From 2014, Michael was choral conductor at the Oper Frankfurt, achieving the distinction Opera choir of the year several times, last in 2023, for the new productions of Wagner's Die Meistersinger von Nürnberg and Handel's Hercules.

Michael was assistant choral conductor at the Bayreuth Festival for ten years. He has prepared choirs at leading companies of the world such as Dutch National Opera in Amsterdam, Semperoper in Dresden, Staatstheater Stuttgart, in Moscow and Vienna, having rehearsed more than 150 operas. He prepared Wagner's Lohengrin at the Bavarian State Opera in Munich.

Michael also worked with the Estonian Philharmonic Chamber Choir, and with radio choirs including the BR Chor, MDR Rundfunkchor, NDR Chor, and WDR Rundfunkchor Köln. He performed with vocal ensembles in churches and leading concert halls of 25 countries, including the Elbphilharmonie, the Kölner Philharmonie and Konzerthaus Dortmund. Michael conducted world premieres of music by Adriana Hölszky, Bernhard Lang, Olga Neuwirth and Salvatore Sciarrino. He was a guest conductor at the Tiroler Festspiele Erl for Bach's Christmas Oratorio and prepared the Hong Kong Philharmonic Chorus for the Brahms Requiem.

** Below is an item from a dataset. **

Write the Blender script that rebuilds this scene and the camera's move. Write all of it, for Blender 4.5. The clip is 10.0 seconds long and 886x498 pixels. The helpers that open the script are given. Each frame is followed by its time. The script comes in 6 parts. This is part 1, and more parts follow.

Michael is the chorus master designate of the Metropolitan Opera (Met) from the 2024/25 season, succeeding Donald Palumbo who retired at age 75 after 17 seasons with the company. He had worked with the music director Yannick Nézet-Séguin in 2019 when he prepared the BR Chor for Shostakovich's Symphony No. 13 with the Rotterdam Philharmonic. Nézet-Séguin and Thomas Lausmann, the Met's director of music administration, approached him as a candidate in 2023. Lausmann watched a performance of Verdi's Don Carlo in Frankfurt, and Michael watched Verdi's La forza del destino and Puccini's Turandot. Michael, as other candidates, spent a day rehearsing with the Met chorus, working on Offenbach's Les Contes d'Hoffmann, Puccini's La Rondine and The Hours by Kevin Puts and Greg Pierce. In the announcement of his appointment, Nézet-Séguin described Michael, then age 49, as a "longtime collaborator and friend" and said: "He has an innate understanding of the complexity of the voice and draws out the best in the choruses he works with".

His first premiere was the opening performance of the 2024/25 season, Grounded by Jeanine Tesori. He is scheduled to prepare the chorus for Die Frau ohne Schatten and a new work by John Adams.

In 2025, Michael conducted the musical performance at the high-level plenary meeting to commemorate the eightieth anniversary of the establishment of the United Nations.